I especially like the fact that Meisai is more connected to Togame than either of them realize and that the anime hasn't taken advantage of it by trying to forge an insignificant conflict that would have occurred had either of the characters discovered the truth. I like how they left that little part up in the air sort of, maybe to be tackled again at a later episode. I can say the same thing about Shichika's revelation that he slew his father. That's supposed to be a big revelation for the character but it was very casually introduced that it might slip right past the less attentive viewer.
Speaking of Shichika, is it just me or does the young man seem to be lacking some moral restraint? Or maybe, it's not a lack of morality, but more a lack of temperance? Shichika seems to understand sentiment well enough but so far hasn't exhibited an ability to be moved by it. He sees things in black and white and acts accordingly. Togame is the complete opposite. As a strategist, she has to consider not only the whole picture but the tiny details as well and tiptoe around them so as not to tip the scale. This, I think, adds dynamic to their interactions, makes them all entertaining and at the same time authentic. The slapstick aside. Although this month's slapstick got my seal of approval: visual sexual innuendos FTW!


Anonymous said...

The guy/girl above makes a significant point about Meisa's character. Katanagatari strikes me in a way other anime doesn't. Specifically in terms of character. Also I think the opposite persectives of Shichika and Togame are a great aspect of their relationship.

Since everyone else pretty much covered story I guess I'll do the semi-bland thing and talk about strategy and attack. Tsurugi is used specifically for Sentouryuu. But the art itself isn't very practical unless you have two things. The quantity of swords and space. And the fact that your opponent does not interpret the accountability of said space and runs away from it. Focusing one sword is a more effective strategy. Thinking a sword is disposal the way Meisa used them is the equivalent of using a gun. (A not a very good one.).

jute said...

Hi! Thanks for dropping by and leaving a comment. The "guy/girl" above is me. :)
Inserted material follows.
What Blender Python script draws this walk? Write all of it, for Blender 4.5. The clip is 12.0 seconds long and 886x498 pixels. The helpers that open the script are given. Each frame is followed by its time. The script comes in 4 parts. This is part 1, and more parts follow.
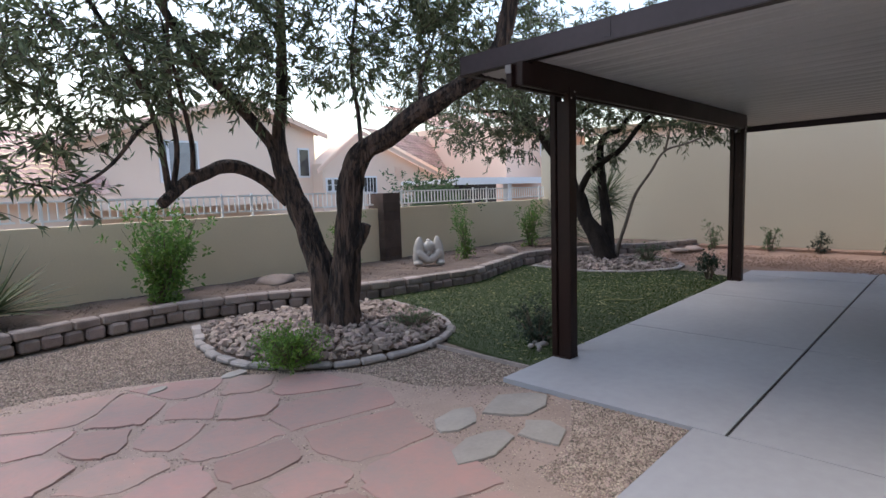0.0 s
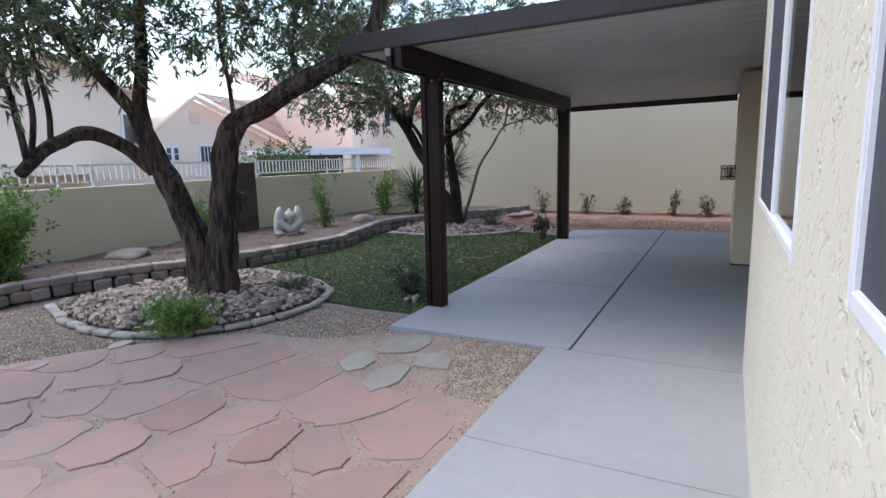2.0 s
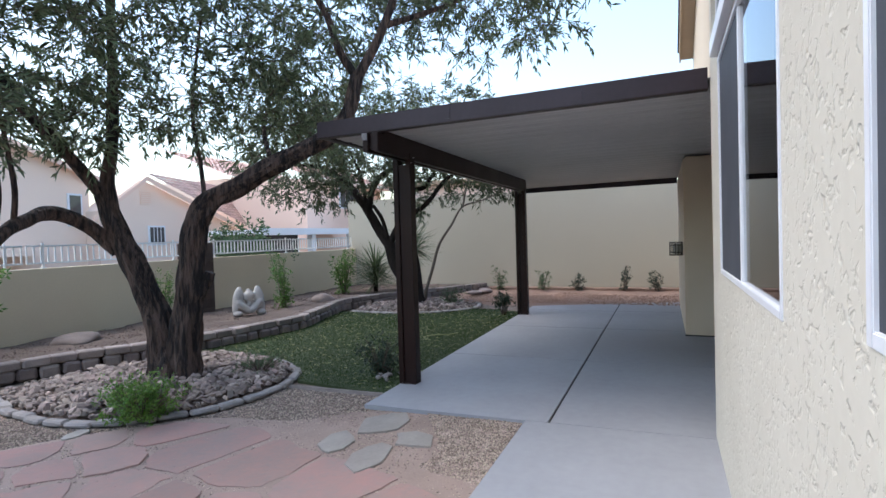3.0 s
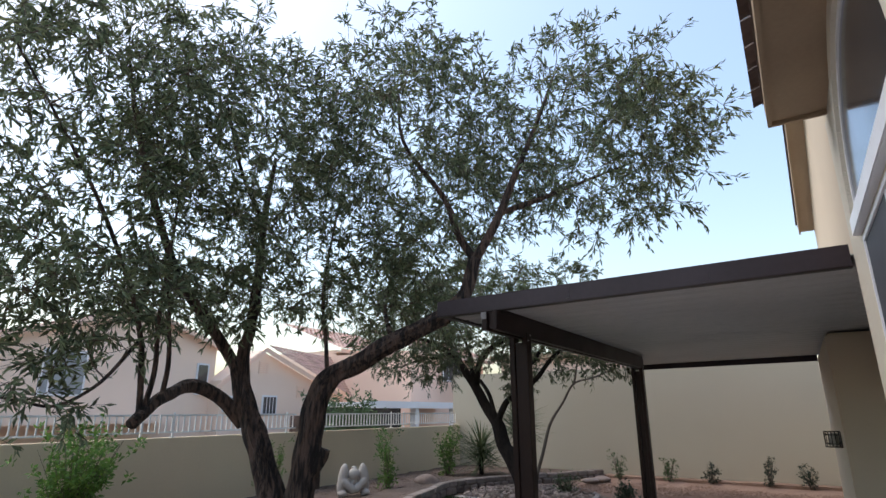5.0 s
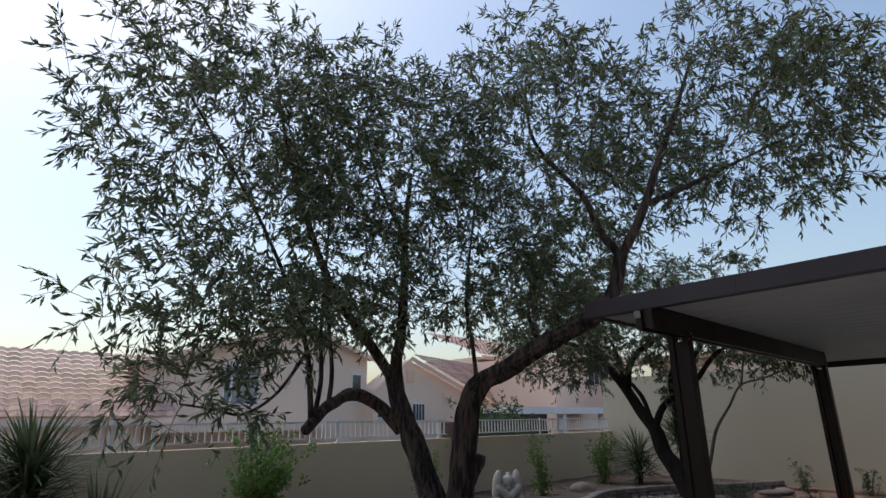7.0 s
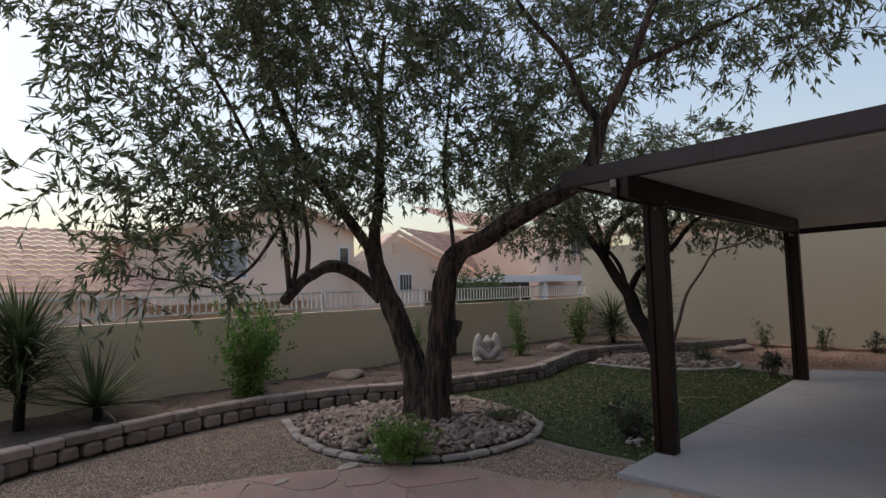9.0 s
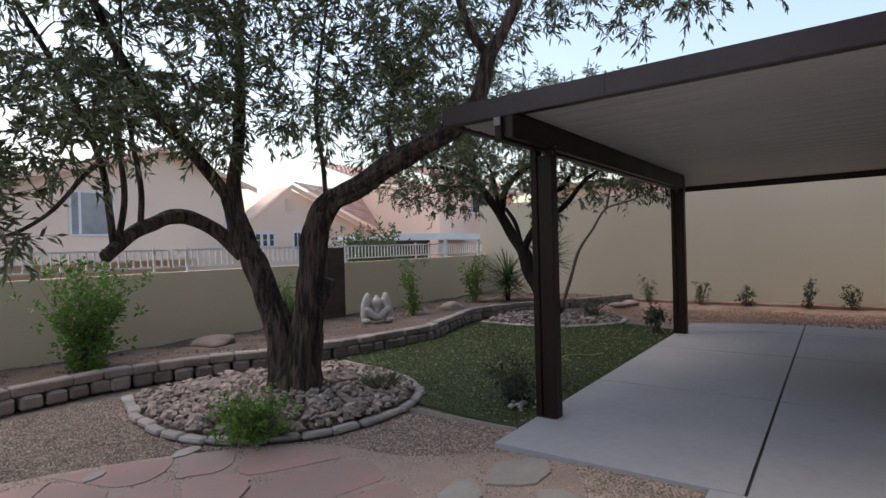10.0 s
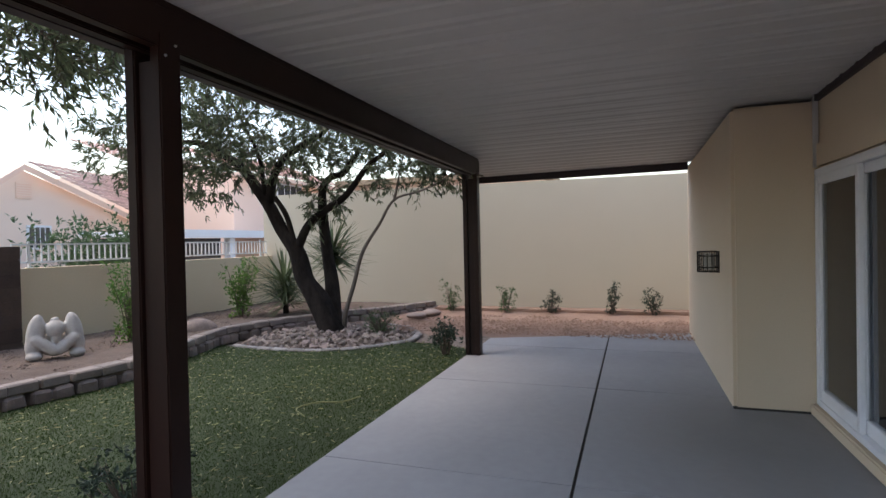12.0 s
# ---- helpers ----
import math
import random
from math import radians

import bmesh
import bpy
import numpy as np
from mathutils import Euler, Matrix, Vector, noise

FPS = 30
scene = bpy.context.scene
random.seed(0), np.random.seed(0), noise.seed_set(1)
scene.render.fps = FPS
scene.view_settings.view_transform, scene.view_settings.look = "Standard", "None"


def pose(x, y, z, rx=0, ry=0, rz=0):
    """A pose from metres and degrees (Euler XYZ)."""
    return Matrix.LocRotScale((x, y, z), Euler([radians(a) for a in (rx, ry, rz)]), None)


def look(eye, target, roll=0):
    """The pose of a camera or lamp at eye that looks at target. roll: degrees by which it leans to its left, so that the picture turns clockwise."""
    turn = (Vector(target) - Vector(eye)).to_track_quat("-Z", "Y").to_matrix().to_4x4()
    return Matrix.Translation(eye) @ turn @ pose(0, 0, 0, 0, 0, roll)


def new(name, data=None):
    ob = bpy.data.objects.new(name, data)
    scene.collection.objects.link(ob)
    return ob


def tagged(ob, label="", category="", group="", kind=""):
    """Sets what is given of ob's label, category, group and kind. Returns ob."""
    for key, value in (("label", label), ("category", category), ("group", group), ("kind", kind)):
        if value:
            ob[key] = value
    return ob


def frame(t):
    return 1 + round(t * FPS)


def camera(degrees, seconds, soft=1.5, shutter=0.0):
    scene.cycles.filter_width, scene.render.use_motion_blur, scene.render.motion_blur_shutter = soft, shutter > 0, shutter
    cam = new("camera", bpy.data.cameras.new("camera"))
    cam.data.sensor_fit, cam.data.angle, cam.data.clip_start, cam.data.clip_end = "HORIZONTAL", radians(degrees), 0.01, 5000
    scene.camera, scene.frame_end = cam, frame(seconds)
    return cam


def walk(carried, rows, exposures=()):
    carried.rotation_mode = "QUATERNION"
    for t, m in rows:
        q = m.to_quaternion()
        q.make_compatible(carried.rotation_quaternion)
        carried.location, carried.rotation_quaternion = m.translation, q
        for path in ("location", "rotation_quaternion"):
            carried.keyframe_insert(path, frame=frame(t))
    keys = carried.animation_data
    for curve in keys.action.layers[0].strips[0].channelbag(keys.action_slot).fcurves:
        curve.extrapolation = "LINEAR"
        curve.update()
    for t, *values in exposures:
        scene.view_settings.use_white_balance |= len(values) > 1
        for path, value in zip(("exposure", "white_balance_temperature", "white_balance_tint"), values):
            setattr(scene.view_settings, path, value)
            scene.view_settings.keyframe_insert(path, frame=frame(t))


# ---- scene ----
cam = camera(77.4, 12.0)
PATH = [
    (0, (0.198, 0.121, 1.624), (1.634, 1.498, 1.414), -1.8),
    (0.5, (-0.003, 0.109, 1.643), (1.487, 1.410, 1.349), -1.6),
    (1, (-0.228, 0.088, 1.638), (1.347, 1.279, 1.318), -1.6),
    (1.5, (-0.399, 0.050, 1.644), (1.265, 1.109, 1.315), -1.5),
    (2, (-0.558, 0.075, 1.634), (1.196, 0.979, 1.305), -1.4),
    (2.5, (-0.693, 0.184, 1.610), (1.117, 0.974, 1.294), -1.4),
    (3, (-0.766, 0.241, 1.619), (1.089, 0.987, 1.570), -1.7),
    (3.2, (-0.783, 0.249, 1.623), (1.075, 0.988, 1.678), -1.7),
    (4.8, (-0.865, 0.408, 1.692), (0.816, 1.368, 2.195), -0.4),
    (5, (-0.883, 0.387, 1.686), (0.747, 1.401, 2.250), -0.2),
    (5.5, (-0.909, 0.422, 1.687), (0.602, 1.562, 2.331), -0.1),
    (6, (-0.898, 0.476, 1.681), (0.533, 1.715, 2.329), -0.2),
    (6.5, (-0.894, 0.479, 1.684), (0.472, 1.788, 2.332), -0.3),
    (7, (-0.911, 0.502, 1.685), (0.419, 1.876, 2.271), -0.6),
    (7.2, (-0.895, 0.516, 1.671), (0.426, 1.915, 2.218), -0.8),
    (8.8, (-0.872, 0.421, 1.677), (0.507, 1.858, 1.859), -1.3),
    (9, (-0.733, 0.485, 1.678), (0.680, 1.894, 1.817), -1.5),
    (9.5, (-0.463, 0.559, 1.635), (1.047, 1.871, 1.677), -1.7),
    (10, (0.037, 0.702, 1.605), (1.666, 1.863, 1.591), -1.5),
    (10.5, (0.662, 0.762, 1.597), (2.394, 1.761, 1.579), -1.4),
    (11, (1.308, 0.758, 1.604), (3.117, 1.610, 1.583), -1.5),
    (11.5, (2.008, 0.767, 1.597), (3.863, 1.515, 1.569), -1.3),
    (12, (2.752, 0.815, 1.558), (4.643, 1.464, 1.530), -1.2),
]
EXPOSURES = [(0, 1.36, 6500, 13), (1, 1.47, 6300, 11), (2.5, 1.53, 6000, 9), (3.2, 1.45, 6000, 9), (4.8, 1.12, 6650, 10), (5.5, 0.68, 6450, 10),
             (7.2, 0.24, 6450, 10), (9, 0.34, 7200, 14), (9.8, 0.78, 7000, 14), (10.5, 1.14, 6600, 13), (12, 1.55, 6650, 13)]
walk(cam, [(t, look(eye, target, roll)) for t, eye, target, roll in PATH], EXPOSURES)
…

I'd like to say something about Sentouryuu since I didn't say anything about it in my post. I think rather than "quantity" of the swords, it should be availability. For as long as a sword is available -- including even that belonging to the opponent -- the technique is extremely effective. The problem here is that Shichika doesn't use a sword so Meisai has to depend on her own swords. That's why she has to create that elaborate trap; she has to have a sword within her reach in order to put up a good fight against Shichika.

I'm not sure I understand the parallelism you're trying to draw between a "disposable" sword and a gun. However, I do believe that the Sentouryuu is not that different from Shichika's Kyotouryuu. Both techniques do not entirely depend on the sword as the be-all and end-all of every fight. However, the similarity of both techniques ends in that Sentouryuu still requires that some kind of weapon be used while Kyotouryuu is entirely weaponless. That I believe is the reason why Sentouryuu is inferior to Kyotouryuu.